§ **INSTRUCTIONS FOR THE TASK**
Give back only the lines in the records below from the one with "finishes the script." to the one with "lay(x, y, stone_rng.uniform(0.03, 0.07), M_STONE_DARK", both inclusive, word for word.

§ **RECORDS FOR THIS TASK**
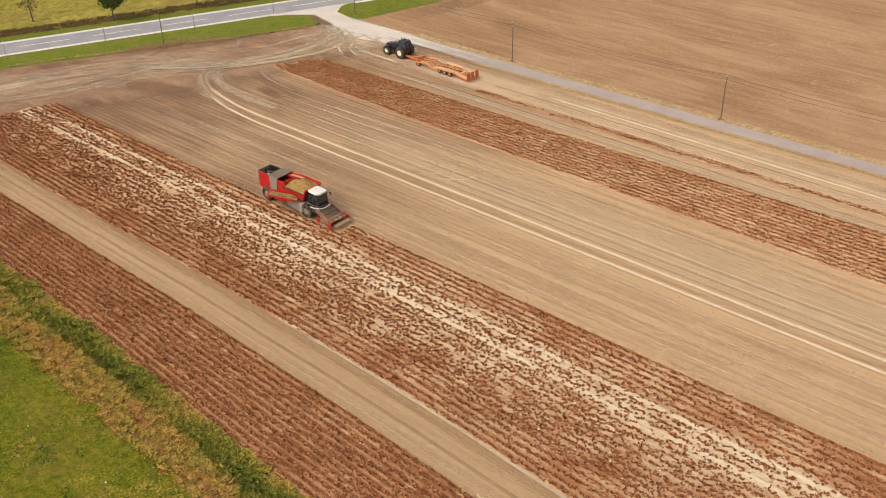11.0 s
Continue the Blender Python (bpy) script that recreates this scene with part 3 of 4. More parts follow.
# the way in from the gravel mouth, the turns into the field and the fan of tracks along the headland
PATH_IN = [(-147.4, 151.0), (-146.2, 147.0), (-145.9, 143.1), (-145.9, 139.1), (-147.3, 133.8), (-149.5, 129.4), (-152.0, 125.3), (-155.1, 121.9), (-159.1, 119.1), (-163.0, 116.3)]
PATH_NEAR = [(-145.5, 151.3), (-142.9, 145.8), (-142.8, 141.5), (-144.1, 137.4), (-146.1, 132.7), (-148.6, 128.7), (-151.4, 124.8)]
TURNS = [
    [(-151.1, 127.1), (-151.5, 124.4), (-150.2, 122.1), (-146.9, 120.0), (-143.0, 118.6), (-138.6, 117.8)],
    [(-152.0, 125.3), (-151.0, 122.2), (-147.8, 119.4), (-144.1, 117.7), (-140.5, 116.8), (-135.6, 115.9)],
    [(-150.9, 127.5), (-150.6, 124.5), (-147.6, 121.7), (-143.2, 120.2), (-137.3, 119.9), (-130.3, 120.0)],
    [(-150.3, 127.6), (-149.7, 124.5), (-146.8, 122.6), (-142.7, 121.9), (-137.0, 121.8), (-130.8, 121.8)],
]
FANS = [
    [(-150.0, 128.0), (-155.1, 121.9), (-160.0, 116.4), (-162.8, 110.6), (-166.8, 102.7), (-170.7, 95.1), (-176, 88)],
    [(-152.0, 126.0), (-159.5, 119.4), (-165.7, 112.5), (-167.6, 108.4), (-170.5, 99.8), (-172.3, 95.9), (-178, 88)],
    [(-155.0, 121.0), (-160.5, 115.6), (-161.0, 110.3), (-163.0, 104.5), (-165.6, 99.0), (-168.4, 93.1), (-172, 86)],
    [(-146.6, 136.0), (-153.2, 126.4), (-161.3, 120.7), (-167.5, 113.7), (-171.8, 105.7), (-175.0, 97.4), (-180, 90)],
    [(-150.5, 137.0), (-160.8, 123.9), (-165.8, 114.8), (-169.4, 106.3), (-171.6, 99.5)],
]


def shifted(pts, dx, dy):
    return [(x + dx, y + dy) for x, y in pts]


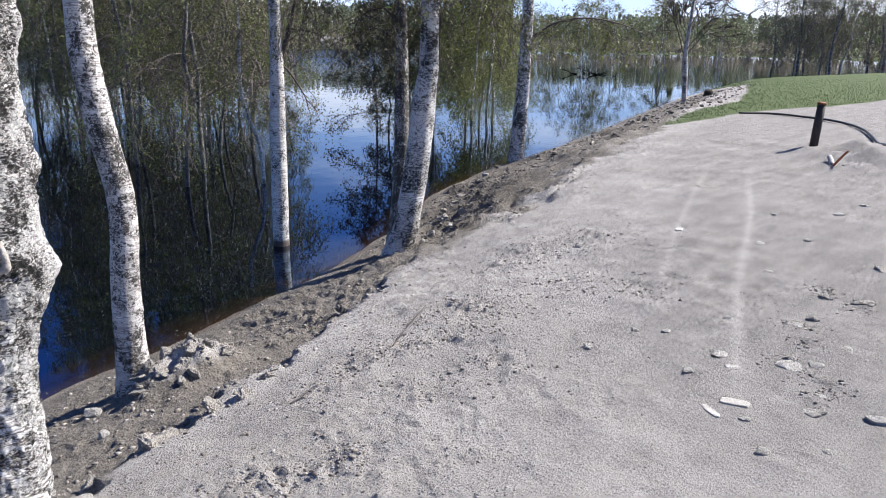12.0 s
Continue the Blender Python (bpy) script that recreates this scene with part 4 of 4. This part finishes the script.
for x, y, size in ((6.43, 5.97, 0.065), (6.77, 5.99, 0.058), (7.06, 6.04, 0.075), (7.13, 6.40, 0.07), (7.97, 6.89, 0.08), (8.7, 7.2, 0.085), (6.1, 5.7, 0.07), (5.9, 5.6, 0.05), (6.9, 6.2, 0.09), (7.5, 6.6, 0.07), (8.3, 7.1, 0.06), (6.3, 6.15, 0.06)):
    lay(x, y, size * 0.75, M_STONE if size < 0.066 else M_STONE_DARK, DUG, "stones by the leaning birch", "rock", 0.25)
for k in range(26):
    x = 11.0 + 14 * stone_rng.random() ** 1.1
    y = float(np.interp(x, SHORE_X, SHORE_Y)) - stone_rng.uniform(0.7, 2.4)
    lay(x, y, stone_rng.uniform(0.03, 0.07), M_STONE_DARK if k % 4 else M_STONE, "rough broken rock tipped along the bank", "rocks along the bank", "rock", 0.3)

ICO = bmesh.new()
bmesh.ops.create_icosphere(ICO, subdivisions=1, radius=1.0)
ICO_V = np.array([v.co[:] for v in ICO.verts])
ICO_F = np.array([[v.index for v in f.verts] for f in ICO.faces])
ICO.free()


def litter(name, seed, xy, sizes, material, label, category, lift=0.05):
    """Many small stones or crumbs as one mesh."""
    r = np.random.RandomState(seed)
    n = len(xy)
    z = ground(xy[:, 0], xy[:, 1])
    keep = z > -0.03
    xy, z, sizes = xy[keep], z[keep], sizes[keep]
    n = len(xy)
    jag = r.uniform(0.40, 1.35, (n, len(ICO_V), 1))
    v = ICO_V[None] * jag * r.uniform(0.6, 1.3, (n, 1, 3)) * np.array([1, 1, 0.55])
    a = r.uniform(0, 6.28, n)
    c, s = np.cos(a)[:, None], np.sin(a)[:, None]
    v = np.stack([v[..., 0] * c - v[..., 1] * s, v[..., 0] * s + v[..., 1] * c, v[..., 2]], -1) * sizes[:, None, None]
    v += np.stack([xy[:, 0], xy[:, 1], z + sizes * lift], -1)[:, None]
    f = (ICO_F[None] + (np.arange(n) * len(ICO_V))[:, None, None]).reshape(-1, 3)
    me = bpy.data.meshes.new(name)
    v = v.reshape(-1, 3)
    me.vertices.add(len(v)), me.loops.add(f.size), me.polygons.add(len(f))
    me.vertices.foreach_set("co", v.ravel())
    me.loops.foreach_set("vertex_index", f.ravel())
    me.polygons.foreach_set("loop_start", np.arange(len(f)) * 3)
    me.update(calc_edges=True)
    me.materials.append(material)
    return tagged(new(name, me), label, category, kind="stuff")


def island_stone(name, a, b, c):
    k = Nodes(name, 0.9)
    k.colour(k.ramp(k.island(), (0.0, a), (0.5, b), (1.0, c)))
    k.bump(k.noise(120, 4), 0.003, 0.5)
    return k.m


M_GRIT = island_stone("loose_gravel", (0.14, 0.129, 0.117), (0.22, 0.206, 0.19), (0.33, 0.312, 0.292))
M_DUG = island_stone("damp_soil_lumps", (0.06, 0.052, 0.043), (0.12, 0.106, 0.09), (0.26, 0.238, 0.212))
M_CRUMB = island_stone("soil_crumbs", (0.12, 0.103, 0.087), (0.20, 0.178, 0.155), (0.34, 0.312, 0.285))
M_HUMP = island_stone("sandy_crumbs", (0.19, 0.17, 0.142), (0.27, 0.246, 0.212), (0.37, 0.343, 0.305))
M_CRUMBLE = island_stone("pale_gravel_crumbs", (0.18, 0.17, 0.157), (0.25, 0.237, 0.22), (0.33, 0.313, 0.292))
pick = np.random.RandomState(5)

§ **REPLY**
Continue the Blender Python (bpy) script that recreates this scene with part 4 of 4. This part finishes the script.
for x, y, size in ((6.43, 5.97, 0.065), (6.77, 5.99, 0.058), (7.06, 6.04, 0.075), (7.13, 6.40, 0.07), (7.97, 6.89, 0.08), (8.7, 7.2, 0.085), (6.1, 5.7, 0.07), (5.9, 5.6, 0.05), (6.9, 6.2, 0.09), (7.5, 6.6, 0.07), (8.3, 7.1, 0.06), (6.3, 6.15, 0.06)):
    lay(x, y, size * 0.75, M_STONE if size < 0.066 else M_STONE_DARK, DUG, "stones by the leaning birch", "rock", 0.25)
for k in range(26):
    x = 11.0 + 14 * stone_rng.random() ** 1.1
    y = float(np.interp(x, SHORE_X, SHORE_Y)) - stone_rng.uniform(0.7, 2.4)
    lay(x, y, stone_rng.uniform(0.03, 0.07), M_STONE_DARK if k % 4 else M_STONE, "rough broken rock tipped along the bank", "rocks along the bank", "rock", 0.3)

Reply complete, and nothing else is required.